• _WRITTEN EXERCISE_:
Give the data below again exactly as it stands. Omit the pictures.

********************

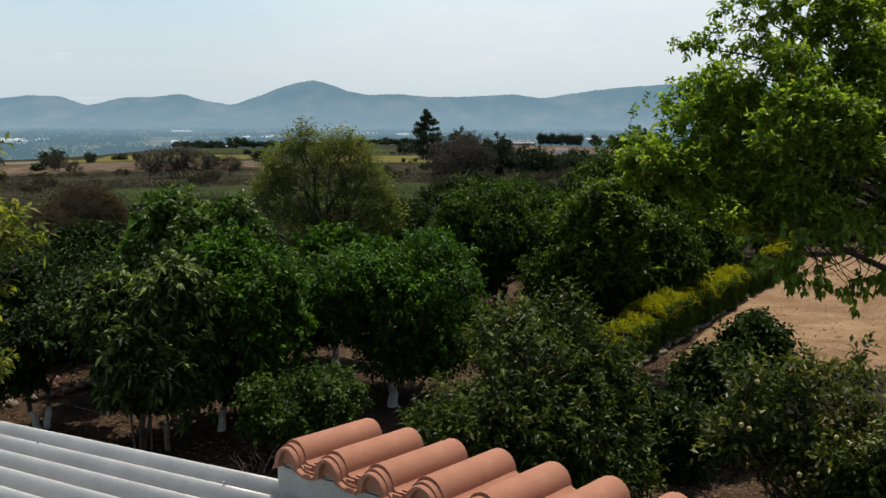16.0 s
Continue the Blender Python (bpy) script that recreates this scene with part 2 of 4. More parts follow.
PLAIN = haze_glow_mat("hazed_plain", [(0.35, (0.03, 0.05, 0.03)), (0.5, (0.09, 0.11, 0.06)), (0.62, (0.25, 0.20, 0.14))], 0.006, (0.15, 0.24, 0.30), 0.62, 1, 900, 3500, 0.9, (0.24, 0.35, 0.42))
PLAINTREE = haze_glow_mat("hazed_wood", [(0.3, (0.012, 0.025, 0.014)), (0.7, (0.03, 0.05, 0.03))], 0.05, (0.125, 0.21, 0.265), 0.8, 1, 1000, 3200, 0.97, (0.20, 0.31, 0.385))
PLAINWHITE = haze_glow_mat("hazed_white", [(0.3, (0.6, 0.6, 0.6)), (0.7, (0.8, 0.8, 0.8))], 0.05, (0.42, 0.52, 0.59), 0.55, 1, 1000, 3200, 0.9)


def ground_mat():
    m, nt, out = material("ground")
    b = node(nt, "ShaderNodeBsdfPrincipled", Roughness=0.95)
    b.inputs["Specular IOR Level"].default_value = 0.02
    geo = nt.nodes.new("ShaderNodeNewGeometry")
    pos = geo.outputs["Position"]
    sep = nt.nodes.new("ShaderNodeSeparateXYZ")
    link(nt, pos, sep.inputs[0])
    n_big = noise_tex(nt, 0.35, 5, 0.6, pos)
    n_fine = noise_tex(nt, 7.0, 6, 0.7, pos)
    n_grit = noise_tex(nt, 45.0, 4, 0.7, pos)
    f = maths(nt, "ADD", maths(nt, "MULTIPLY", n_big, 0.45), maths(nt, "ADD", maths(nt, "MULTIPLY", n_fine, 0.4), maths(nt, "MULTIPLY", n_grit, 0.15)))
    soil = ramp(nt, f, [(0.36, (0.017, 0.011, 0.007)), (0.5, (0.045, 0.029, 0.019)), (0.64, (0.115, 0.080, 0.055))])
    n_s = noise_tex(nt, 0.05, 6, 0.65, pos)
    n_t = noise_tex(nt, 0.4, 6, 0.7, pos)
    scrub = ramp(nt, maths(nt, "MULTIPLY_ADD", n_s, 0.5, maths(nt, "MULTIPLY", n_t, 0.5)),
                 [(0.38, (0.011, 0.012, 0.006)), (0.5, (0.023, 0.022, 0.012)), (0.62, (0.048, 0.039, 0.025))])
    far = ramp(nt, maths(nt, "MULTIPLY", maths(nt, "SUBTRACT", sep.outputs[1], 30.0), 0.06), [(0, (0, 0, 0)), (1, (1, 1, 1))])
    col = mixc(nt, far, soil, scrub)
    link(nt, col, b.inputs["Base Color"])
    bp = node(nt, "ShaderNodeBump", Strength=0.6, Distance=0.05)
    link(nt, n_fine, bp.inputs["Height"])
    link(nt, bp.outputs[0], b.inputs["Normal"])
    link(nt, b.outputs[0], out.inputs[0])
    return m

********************

• _TASK RESULT_:
16.0 s
Continue the Blender Python (bpy) script that recreates this scene with part 2 of 4. More parts follow.
PLAIN = haze_glow_mat("hazed_plain", [(0.35, (0.03, 0.05, 0.03)), (0.5, (0.09, 0.11, 0.06)), (0.62, (0.25, 0.20, 0.14))], 0.006, (0.15, 0.24, 0.30), 0.62, 1, 900, 3500, 0.9, (0.24, 0.35, 0.42))
PLAINTREE = haze_glow_mat("hazed_wood", [(0.3, (0.012, 0.025, 0.014)), (0.7, (0.03, 0.05, 0.03))], 0.05, (0.125, 0.21, 0.265), 0.8, 1, 1000, 3200, 0.97, (0.20, 0.31, 0.385))
PLAINWHITE = haze_glow_mat("hazed_white", [(0.3, (0.6, 0.6, 0.6)), (0.7, (0.8, 0.8, 0.8))], 0.05, (0.42, 0.52, 0.59), 0.55, 1, 1000, 3200, 0.9)


def ground_mat():
    m, nt, out = material("ground")
    b = node(nt, "ShaderNodeBsdfPrincipled", Roughness=0.95)
    b.inputs["Specular IOR Level"].default_value = 0.02
    geo = nt.nodes.new("ShaderNodeNewGeometry")
    pos = geo.outputs["Position"]
    sep = nt.nodes.new("ShaderNodeSeparateXYZ")
    link(nt, pos, sep.inputs[0])
    n_big = noise_tex(nt, 0.35, 5, 0.6, pos)
    n_fine = noise_tex(nt, 7.0, 6, 0.7, pos)
    n_grit = noise_tex(nt, 45.0, 4, 0.7, pos)
    f = maths(nt, "ADD", maths(nt, "MULTIPLY", n_big, 0.45), maths(nt, "ADD", maths(nt, "MULTIPLY", n_fine, 0.4), maths(nt, "MULTIPLY", n_grit, 0.15)))
    soil = ramp(nt, f, [(0.36, (0.017, 0.011, 0.007)), (0.5, (0.045, 0.029, 0.019)), (0.64, (0.115, 0.080, 0.055))])
    n_s = noise_tex(nt, 0.05, 6, 0.65, pos)
    n_t = noise_tex(nt, 0.4, 6, 0.7, pos)
    scrub = ramp(nt, maths(nt, "MULTIPLY_ADD", n_s, 0.5, maths(nt, "MULTIPLY", n_t, 0.5)),
                 [(0.38, (0.011, 0.012, 0.006)), (0.5, (0.023, 0.022, 0.012)), (0.62, (0.048, 0.039, 0.025))])
    far = ramp(nt, maths(nt, "MULTIPLY", maths(nt, "SUBTRACT", sep.outputs[1], 30.0), 0.06), [(0, (0, 0, 0)), (1, (1, 1, 1))])
    col = mixc(nt, far, soil, scrub)
    link(nt, col, b.inputs["Base Color"])
    bp = node(nt, "ShaderNodeBump", Strength=0.6, Distance=0.05)
    link(nt, n_fine, bp.inputs["Height"])
    link(nt, bp.outputs[0], b.inputs["Normal"])
    link(nt, b.outputs[0], out.inputs[0])
    return m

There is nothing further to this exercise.